Dan saat ini, bekerjasama dengan Unilever Indonesia, PPM juga sedang
terlibat dalam “Program Penciptaan Wirausaha Kecil dan Menengah Baru”
bagi pengusaha kecil.
Akhir-akhir ini PPM juga
terlibat dalam berbagai proyek yang berkaitan dengan corporate
governance); salah satu staf PPM duduk dalam Executive Board IICG
(Indonesian Institute for Corporate Governance) yang didirikan para
pelaku bisnis dan MTI (Masyarakat Transaparansi Indonesia). Juga PPM
merupakan salah satu lembaga yang mendirikan IICD (Indonesian Institute
for Corporate Directorship), dan perwakilan PPM duduk dalam Badan
Pengawas maupun Executive Board . PPM juga telah mengambil prakarsa
mendirikan `Dewan Bisnis bagi Martabat Manusia` /Business Council for
Human Dignity yang pernah diliput dalam Jejaring yang lalu.

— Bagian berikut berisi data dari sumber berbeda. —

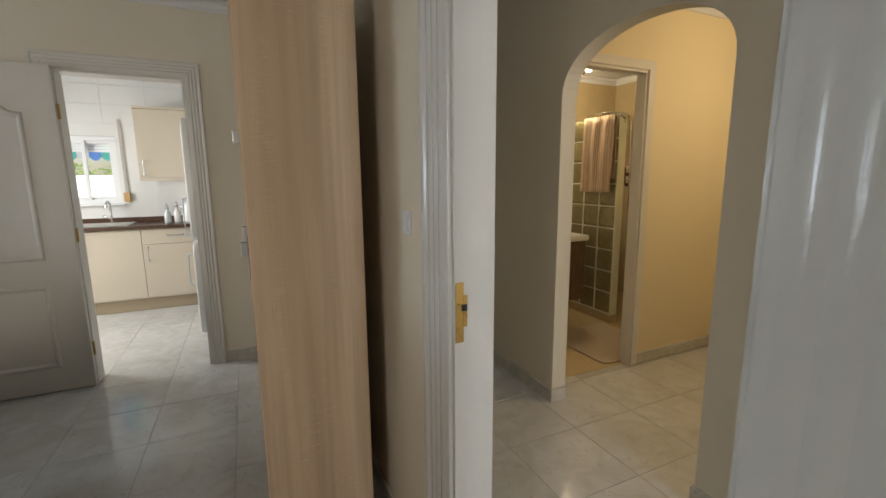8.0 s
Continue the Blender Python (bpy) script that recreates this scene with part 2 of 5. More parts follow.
# ---- building helpers ----
def box(bm, x0, x1, y0, y1, z0, z1, bevel=0.0, seg=2):
    b2 = bmesh.new()
    bmesh.ops.create_cube(b2, size=1.0)
    for v in b2.verts:
        v.co = (x0 + (v.co.x + 0.5) * (x1 - x0), y0 + (v.co.y + 0.5) * (y1 - y0), z0 + (v.co.z + 0.5) * (z1 - z0))
    if bevel:
        bmesh.ops.bevel(b2, geom=b2.edges[:], offset=bevel, segments=seg, affect="EDGES", profile=0.6)
    merge(bm, b2)


def merge(bm, b2, m=None):
    if m is not None:
        bmesh.ops.transform(b2, matrix=m, verts=b2.verts[:])
    me = bpy.data.meshes.new("tmp")
    b2.to_mesh(me)
    b2.free()
    bm.from_mesh(me)
    bpy.data.meshes.remove(me)


def lathe(bm, rings, n=24, at=(0, 0, 0), m=None, cap=True):
    """A turned shape from (radius, height) rings."""
    b2 = bmesh.new()
    rows = [[b2.verts.new((r * math.cos(2 * math.pi * k / n), r * math.sin(2 * math.pi * k / n), z)) for k in range(n)] for r, z in rings]
    for a, b in zip(rows, rows[1:]):
        for k in range(n):
            b2.faces.new((a[k], a[(k + 1) % n], b[(k + 1) % n], b[k]))
    if cap:
        b2.faces.new(rows[0][::-1])
        b2.faces.new(rows[-1])
    merge(bm, b2, (m if m is not None else Matrix()) if at == (0, 0, 0) else Matrix.Translation(at) @ (m if m is not None else Matrix()))


def tube(bm, pts, r, n=8, taper=None):
    """A round bar along a polyline; taper gives the radius at its end."""
    b2 = bmesh.new()
    pts = [Vector(p) for p in pts]
    rows = []
    for k, p in enumerate(pts):
        d = (pts[min(k + 1, len(pts) - 1)] - pts[max(k - 1, 0)]).normalized()
        q = d.to_track_quat("Z", "Y")
        rr = r if taper is None else r + (taper - r) * k / (len(pts) - 1)
        rows.append([b2.verts.new(p + q @ Vector((rr * math.cos(2 * math.pi * i / n), rr * math.sin(2 * math.pi * i / n), 0))) for i in range(n)])
    for a, b in zip(rows, rows[1:]):
        for i in range(n):
            b2.faces.new((a[i], a[(i + 1) % n], b[(i + 1) % n], b[i]))
    b2.faces.new(rows[0][::-1])
    b2.faces.new(rows[-1])
    bmesh.ops.recalc_face_normals(b2, faces=b2.faces[:])
    merge(bm, b2)


def puff(bm, x0, x1, y0, y1, z0, z1, k=5.0, n=9, wrinkle=0.006, seed=0.0, m=None):
    """An upholstered block: a rounded box with soft, slightly uneven faces."""
    b2 = bmesh.new()
    bmesh.ops.create_cube(b2, size=2.0)
    bmesh.ops.subdivide_edges(b2, edges=b2.edges[:], cuts=n, use_grid_fill=True)
    c = Vector(((x0 + x1) / 2, (y0 + y1) / 2, (z0 + z1) / 2))
    h = Vector(((x1 - x0) / 2, (y1 - y0) / 2, (z1 - z0) / 2))
    for v in b2.verts:
        p = v.co.copy()
        q = sum(abs(a) ** k for a in p) ** (1 / k)
        p = p * (max(abs(a) for a in p) / q)
        w = Vector((p.x * h.x, p.y * h.y, p.z * h.z)) + c
        d = noise.noise(w * 7 + Vector((seed, 0, 0))) * wrinkle + noise.noise(w * 19 + Vector((0, seed, 0))) * wrinkle * 0.5
        v.co = w + p.normalized() * d
    merge(bm, b2, m)


def sweep(bm, profile, path, closed=False):
    """A moulding: profile points (out, up) carried along a floor-plan polyline, with mitred corners; out is to the left of the way."""
    pts = [Vector((p[0], p[1])) for p in path]
    rows = []
    for k, p in enumerate(pts):
        a = (p - pts[k - 1]).normalized() if k else (pts[1] - p).normalized()
        b = (pts[k + 1] - p).normalized() if k + 1 < len(pts) else a
        na, nb = Vector((-a.y, a.x)), Vector((-b.y, b.x))
        mi = (na + nb).normalized()
        mi = mi / max(0.3, mi.dot(na))
        rows.append([bm.verts.new((p.x + mi.x * o, p.y + mi.y * o, z)) for o, z in profile])
    for a, b in zip(rows, rows[1:]):
        for i in range(len(profile) - 1):
            bm.faces.new((a[i], b[i], b[i + 1], a[i + 1]))
    for row in (rows[0], rows[-1]):
        if len(row) > 2:
            bm.faces.new(row)
    bmesh.ops.recalc_face_normals(bm, faces=bm.faces[:])


def sheet(bm, rows, thick):
    """Cloth of real thickness from a grid of points: two faces and a closed edge."""
    nv, nu = len(rows), len(rows[0])
    top, low = [], []
    for j in range(nv):
        ta, la = [], []
        for i in range(nu):
            du = rows[j][min(i + 1, nu - 1)] - rows[j][max(i - 1, 0)]
            dv = rows[min(j + 1, nv - 1)][i] - rows[max(j - 1, 0)][i]
            n = du.cross(dv).normalized()
            ta.append(bm.verts.new(rows[j][i] + n * thick / 2))
            la.append(bm.verts.new(rows[j][i] - n * thick / 2))
        top.append(ta)
        low.append(la)
    for j in range(nv - 1):
        for i in range(nu - 1):
            bm.faces.new((top[j][i], top[j][i + 1], top[j + 1][i + 1], top[j + 1][i]))
            bm.faces.new((low[j][i], low[j + 1][i], low[j + 1][i + 1], low[j][i + 1]))
    for i in range(nu - 1):
        bm.faces.new((top[0][i], low[0][i], low[0][i + 1], top[0][i + 1]))
        bm.faces.new((top[-1][i], top[-1][i + 1], low[-1][i + 1], low[-1][i]))
    for j in range(nv - 1):
        bm.faces.new((top[j][0], top[j + 1][0], low[j + 1][0], low[j][0]))
        bm.faces.new((top[j][-1], low[j][-1], low[j + 1][-1], top[j + 1][-1]))
    bmesh.ops.recalc_face_normals(bm, faces=bm.faces[:])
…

Khusus tentang CSR, PPM terlibat dalam suatu proyek dari ADSGM
(Association of Deans of Southeast Asian Graduate Schools of
Management) dimana STM-PPM adalah salah satu pendiri. Proyek CSR ini
didasari suatu observasi bahwa peusahaan-perusahaan di Asia tampaknya
kurang peduli terhadap CSR (dibandingkan dengan perusahaan-perusahaan di
Barat) sehingga diputuskan untuk menaikkan `awareness` dan kepedulian
perusahaan-perusahaan di Asia tersebut dengan menulis kasus-kasus
tentang CSR di Asia. Proyek ini diikuti wakil-wakil dari sekolah2 bisnis
terkemuka di Filipina, Thailand, Malaysia, Singapore, RRC, Vietnam,
India dan Indonesia, dan didukung pendanaan dari Aspen Institute, CIDA
dan Japan Foundation. Diharapkan dapat dihasilkan sekitar duapuluh kasus
tentang CSR yang akan dibukukan tahun ini untuk disebar luaskan dan
dipakai sebagai bahan pelajaran di sekolah-sekolah bisnis di Asia,
Amerika dan Canada. Dalam proyek ini PPM sangat terlibat dan peserta
dari PPM telah menulis dua kasus tentang Inti Indorayon Utama dan satu
kasus tentang Aqua.
PPM meyakini, bahwa walaupun
temuan survai yang disebut didepan mencerminkan pendapat konsumen di
negara maju, tampaknya kecenderungan kedepan bagi konsumen Indonesia
juga akan searah. Hal ini kiranya perlu dicatat para pelaku bisnis;
bahwa di Indonesia CSR juga akan makin berperan, dan berbisnis dengan
melakukan CSR akan menjadi suatu investasi bagi masa depan perusahaan.